Your instructions → Gather all lines from the material that contain the word "rows".

Provided data →
# # # # #

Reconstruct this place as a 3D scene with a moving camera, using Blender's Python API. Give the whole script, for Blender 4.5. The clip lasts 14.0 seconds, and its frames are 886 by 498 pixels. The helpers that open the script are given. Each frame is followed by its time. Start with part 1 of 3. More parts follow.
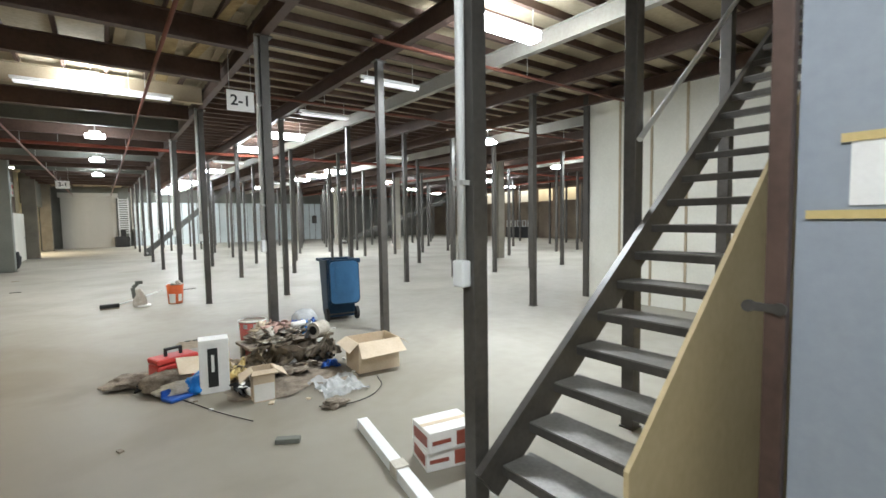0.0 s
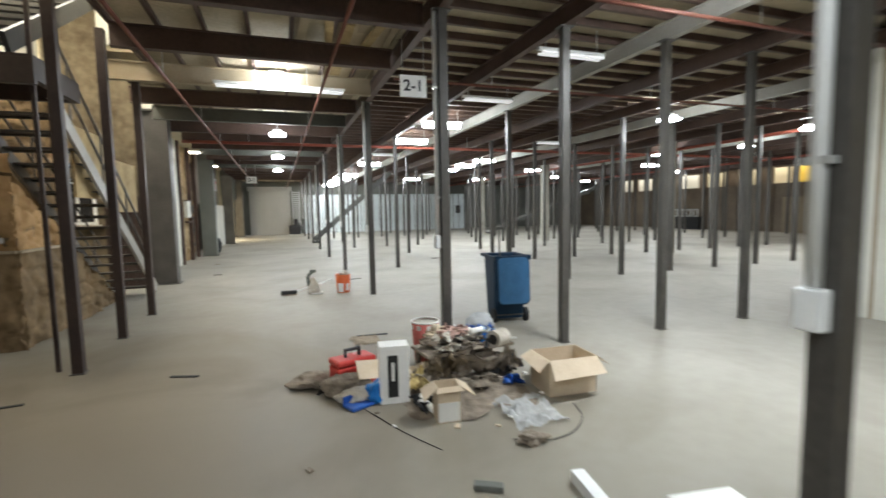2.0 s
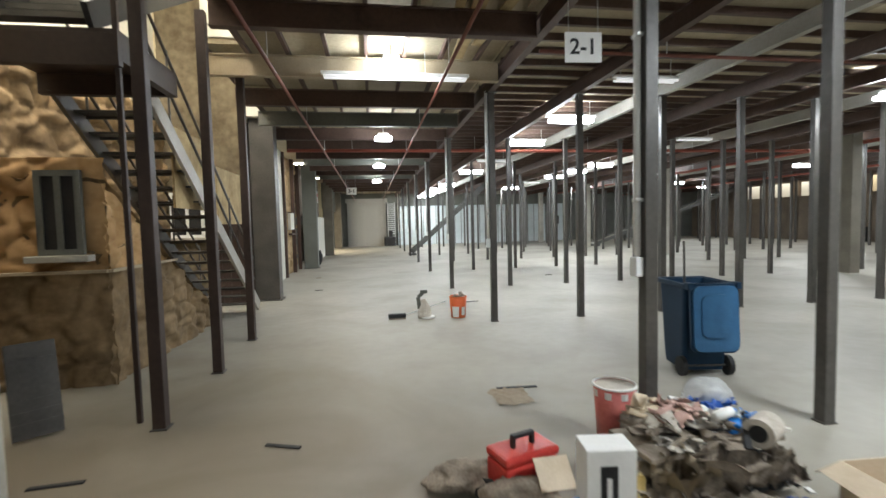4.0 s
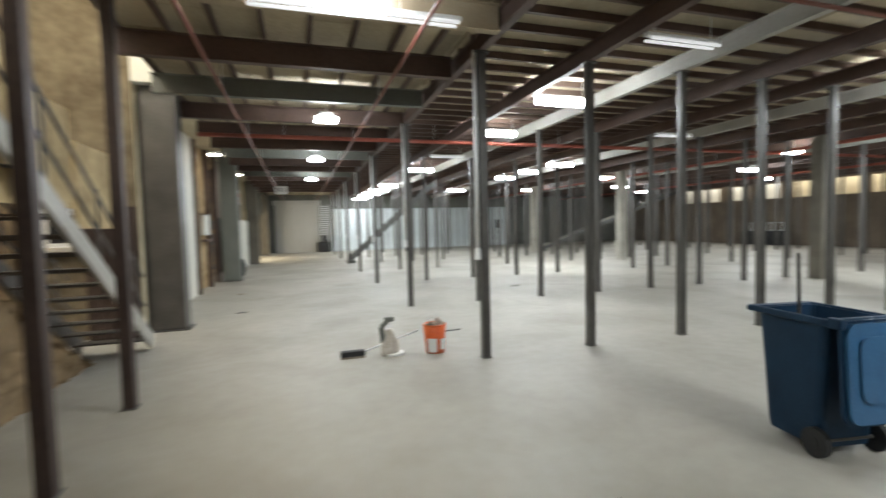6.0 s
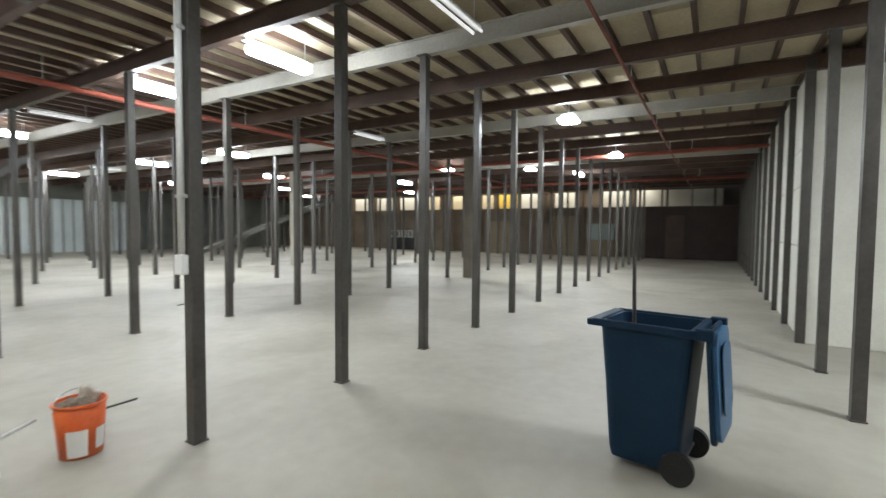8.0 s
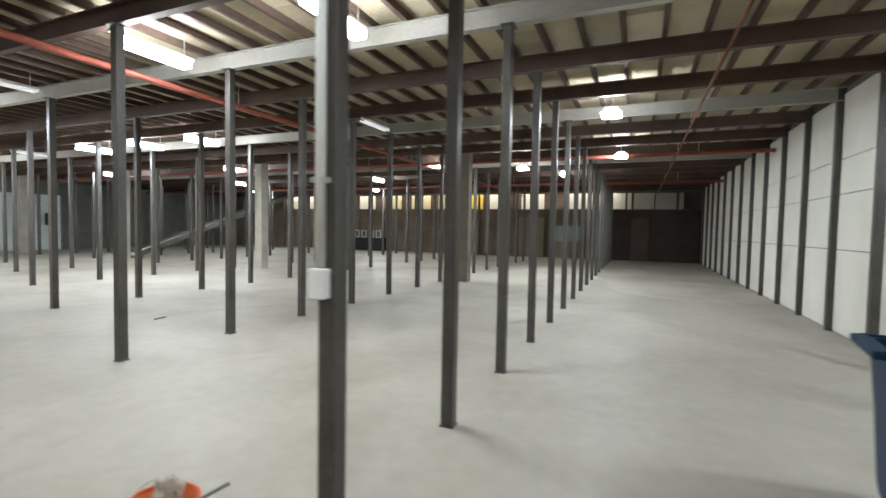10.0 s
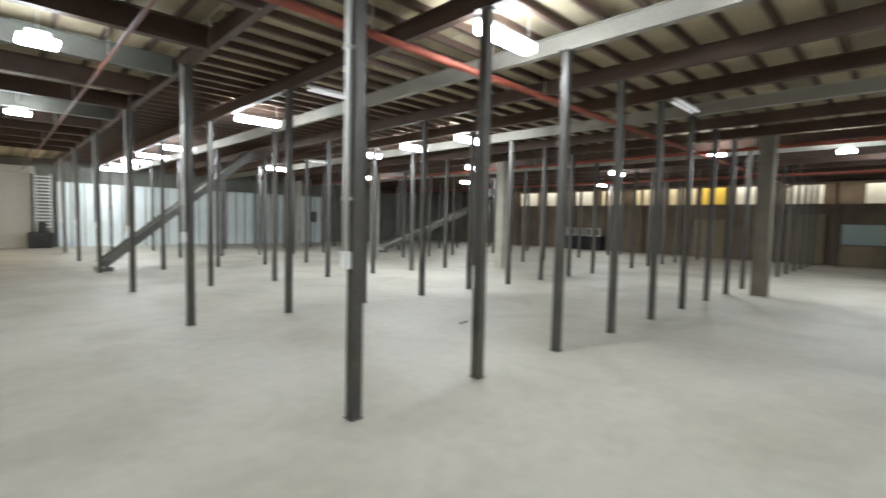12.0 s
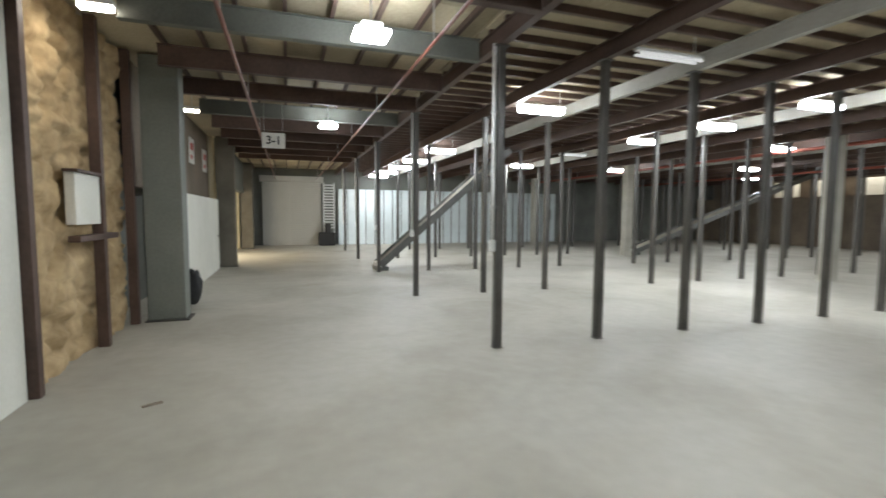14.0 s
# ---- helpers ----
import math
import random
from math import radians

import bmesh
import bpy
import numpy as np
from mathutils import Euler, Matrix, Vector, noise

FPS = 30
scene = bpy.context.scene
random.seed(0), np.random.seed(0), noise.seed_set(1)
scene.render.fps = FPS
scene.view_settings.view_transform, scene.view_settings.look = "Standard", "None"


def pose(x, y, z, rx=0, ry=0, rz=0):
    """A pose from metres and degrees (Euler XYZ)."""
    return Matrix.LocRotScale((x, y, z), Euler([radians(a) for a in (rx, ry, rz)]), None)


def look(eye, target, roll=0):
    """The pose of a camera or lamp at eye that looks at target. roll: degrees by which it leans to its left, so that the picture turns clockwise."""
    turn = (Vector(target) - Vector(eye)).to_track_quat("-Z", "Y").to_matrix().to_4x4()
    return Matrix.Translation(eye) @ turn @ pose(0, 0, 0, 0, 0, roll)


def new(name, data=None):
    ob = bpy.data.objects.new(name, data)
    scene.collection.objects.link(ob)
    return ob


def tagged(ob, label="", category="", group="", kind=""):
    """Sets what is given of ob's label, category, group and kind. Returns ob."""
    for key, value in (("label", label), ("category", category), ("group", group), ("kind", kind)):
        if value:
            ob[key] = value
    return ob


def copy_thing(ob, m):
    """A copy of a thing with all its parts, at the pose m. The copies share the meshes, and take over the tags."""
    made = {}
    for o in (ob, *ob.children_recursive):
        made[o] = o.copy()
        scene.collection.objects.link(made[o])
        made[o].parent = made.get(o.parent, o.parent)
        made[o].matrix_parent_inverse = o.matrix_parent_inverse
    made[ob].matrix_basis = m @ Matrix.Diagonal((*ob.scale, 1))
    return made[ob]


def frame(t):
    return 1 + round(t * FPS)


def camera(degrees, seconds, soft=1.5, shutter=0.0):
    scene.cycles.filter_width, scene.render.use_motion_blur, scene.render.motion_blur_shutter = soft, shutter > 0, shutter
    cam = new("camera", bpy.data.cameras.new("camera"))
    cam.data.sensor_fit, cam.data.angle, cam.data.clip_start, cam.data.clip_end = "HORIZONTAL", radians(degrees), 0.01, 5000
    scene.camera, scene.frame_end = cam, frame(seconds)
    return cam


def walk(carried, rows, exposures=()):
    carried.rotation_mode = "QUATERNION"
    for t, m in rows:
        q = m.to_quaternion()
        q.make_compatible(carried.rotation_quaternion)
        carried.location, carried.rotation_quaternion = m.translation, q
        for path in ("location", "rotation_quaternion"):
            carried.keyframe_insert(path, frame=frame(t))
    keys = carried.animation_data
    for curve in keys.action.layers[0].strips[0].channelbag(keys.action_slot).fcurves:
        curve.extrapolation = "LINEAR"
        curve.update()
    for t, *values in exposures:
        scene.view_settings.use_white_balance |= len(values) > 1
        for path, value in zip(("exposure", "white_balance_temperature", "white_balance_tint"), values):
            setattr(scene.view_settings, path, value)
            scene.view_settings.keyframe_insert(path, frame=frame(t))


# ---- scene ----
rows = [
    (0.0, -1.601, -5.599, 1.577, -36.52, -3.77, 0.86),
    (0.5, -1.613, -5.499, 1.623, -34.55, -4.09, 0.52),
    (1.0, -1.550, -5.291, 1.620, -30.05, -4.35, 0.22),
    (1.5, -1.628, -5.015, 1.618, -25.23, -4.60, 0.44),
    (2.0, -1.695, -4.689, 1.629, -19.67, -4.85, 1.08),
    (2.5, -1.771, -4.314, 1.659, -14.33, -4.40, 1.37),
    (3.0, -1.876, -3.960, 1.653, -8.96, -3.58, 1.37),
    (5.5, -2.079, -1.445, 1.615, -9.19, -2.96, 1.53),
    (6.0, -2.158, -0.970, 1.641, -17.44, -2.92, 1.38),
    (6.5, -2.111, -0.433, 1.628, -29.07, -3.15, 0.95),
    (7.0, -2.102, 0.107, 1.598, -40.77, -2.89, 0.45),
    (7.5, -2.012, 0.598, 1.564, -52.45, -2.77, 0.10),
    (10.0, -1.808, 2.912, 1.549, -67.00, -2.53, -1.05),
    (10.5, -1.890, 3.437, 1.602, -62.22, -2.61, -1.81),
    (11.0, -1.896, 3.984, 1.592, -55.56, -2.59, -1.58),
    (11.5, -1.940, 4.575, 1.628, -50.49, -3.27, -1.72),
    (12.0, -2.049, 5.149, 1.608, -44.39, -3.50, -1.31),
    (12.5, -2.153, 5.675, 1.625, -37.63, -3.46, -0.77),
    (13.0, -2.251, 6.227, 1.686, -31.67, -4.07, -0.35),
    (13.5, -2.386, 6.731, 1.674, -24.04, -4.11, -0.44),
    (14.0, -2.480, 7.278, 1.670, -18.66, -4.29, -0.38),
]
cam = camera(87.8, 14.0, soft=1.5, shutter=0.7)
walk(cam, [(t, pose(x, y, z, 90 + p, r, w)) for t, x, y, z, w, p, r in rows], exposures=[(0.0, 0.5), (1.0, 0.41), (2.0, 0.29), (3.2, 0.24), (6.0, 0.26), (10.0, 0.26), (12.0, 0.08), (14.0, 0.04)])

# ---- world and lamps ----
world = bpy.data.worlds.new("world")
scene.world = world
world.use_nodes = True
wn = world.node_tree.nodes
sky = wn.new("ShaderNodeTexSky")
sky.sky_type, sky.sun_disc = "NISHITA", False
sky.sun_elevation, sky.sun_rotation = radians(40), radians(250)
wn["Background"].inputs["Strength"].default_value = 0.1
world.node_tree.links.new(sky.outputs[0], wn["Background"].inputs["Color"])


def lamp(name, place, size, watts, colour, down=(0, 0, -1)):
    data = bpy.data.lights.new(name, "AREA")
    data.shape, data.size, data.size_y = "RECTANGLE", size[0], size[1]
    data.energy, data.color = watts, colour
    ob = new(name, data)
    ob.matrix_world = look(place, Vector(place) + Vector(down))
    return ob


COOL = (0.88, 0.95, 1.0)
WARM = (1.0, 0.86, 0.62)
# the tube at (15.7, 13.5) is an added source that brightens the far hall
TUBES = [(2.05, y) for y in (-1.9, 5.75, 8.4, 15.0, 21.0, 23.9, 26.4, 28.9, 31.2)] + \
        [(6.5, y) for y in (13.0, 15.1, 17.3, 24.0)] + \
        [(11.2, y) for y in (17.0, 24.0)] + [(15.7, y) for y in (5.5, 13.5, 21.5)] + [(20.3, y) for y in (16.5, 25.0)]
AISLE = [(-1.62, y) for y in (3.25, 7.35, 12.2, 17.5)]
LANE = [(6.55, 3.4), (11.2, 3.4), (11.7, 8.9), (12.9, 6.4)]
for x, y in TUBES:
    lamp("tube_light", (x, y, 3.545), (0.86, 0.13), (130 if y < 0 else 27) if x < 5 else 62, COOL)
# unseen lamp overhead, added to light the door and the stair's side board
lamp("entrance_light", (-1.9, -5.6, 3.545), (0.86, 0.13), 58, COOL)
for x, y in AISLE + LANE:
    lamp("bay_light", (x, y, 3.70 if y == 3.25 else 3.48), (0.34, 0.3), 22 if x < 0 else 45, COOL)
lamp("stairwell_daylight", (-5.2, 2.6, 6.7), (1.6, 3.8), 150, (1.0, 0.93, 0.80))
for y in (12.9, 17.8):
    lamp("bulkhead_light", (-4.25, y, 3.66), (0.3, 0.12), 8, (1.0, 0.93, 0.8))
lamp("side_opening_daylight", (-5.6, 26.5, 1.4), (2.4, 2.4), 240, WARM, (1, 0, -0.25))


# ---- materials ----
def material(name, low, high, rough=0.6, metal=0.0, scale=3.0, fine=40.0, bump=0.15, specular=0.4):
    m = bpy.data.materials.new(name)
    m.use_nodes = True
    n, l = m.node_tree.nodes, m.node_tree.links
    b = n["Principled BSDF"]
    co = n.new("ShaderNodeTexCoord")
    big, small = n.new("ShaderNodeTexNoise"), n.new("ShaderNodeTexNoise")
    big.inputs["Scale"].default_value, big.inputs["Detail"].default_value = scale, 5
    small.inputs["Scale"].default_value, small.inputs["Detail"].default_value = fine, 4
    l.new(co.outputs["Object"], big.inputs["Vector"]), l.new(co.outputs["Object"], small.inputs["Vector"])
    mix = n.new("ShaderNodeMath")
    mix.operation = "MULTIPLY_ADD"
    mix.inputs[1].default_value = 0.35
    l.new(small.outputs["Fac"], mix.inputs[0])
    half = n.new("ShaderNodeMath")
    half.operation = "MULTIPLY"
    half.inputs[1].default_value = 0.65
    l.new(big.outputs["Fac"], half.inputs[0]), l.new(half.outputs[0], mix.inputs[2])
    ramp = n.new("ShaderNodeValToRGB")
    ramp.color_ramp.elements[0].position, ramp.color_ramp.elements[1].position = 0.32, 0.68
    ramp.color_ramp.elements[0].color, ramp.color_ramp.elements[1].color = (*low, 1), (*high, 1)
    l.new(mix.outputs[0], ramp.inputs[0]), l.new(ramp.outputs[0], b.inputs["Base Color"])
    b.inputs["Roughness"].default_value, b.inputs["Metallic"].default_value = rough, metal
    b.inputs["Specular IOR Level"].default_value = specular
    if bump:
        bp = n.new("ShaderNodeBump")
        bp.inputs["Strength"].default_value, bp.inputs["Distance"].default_value = bump, 0.01
        l.new(small.outputs["Fac"], bp.inputs["Height"]), l.new(bp.outputs[0], b.inputs["Normal"])
    return m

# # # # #

Output →
def walk(carried, rows, exposures=()):
    for t, m in rows:
rows = [
walk(cam, [(t, pose(x, y, z, 90 + p, r, w)) for t, x, y, z, w, p, r in rows], exposures=[(0.0, 0.5), (1.0, 0.41), (2.0, 0.29), (3.2, 0.24), (6.0, 0.26), (10.0, 0.26), (12.0, 0.08), (14.0, 0.04)])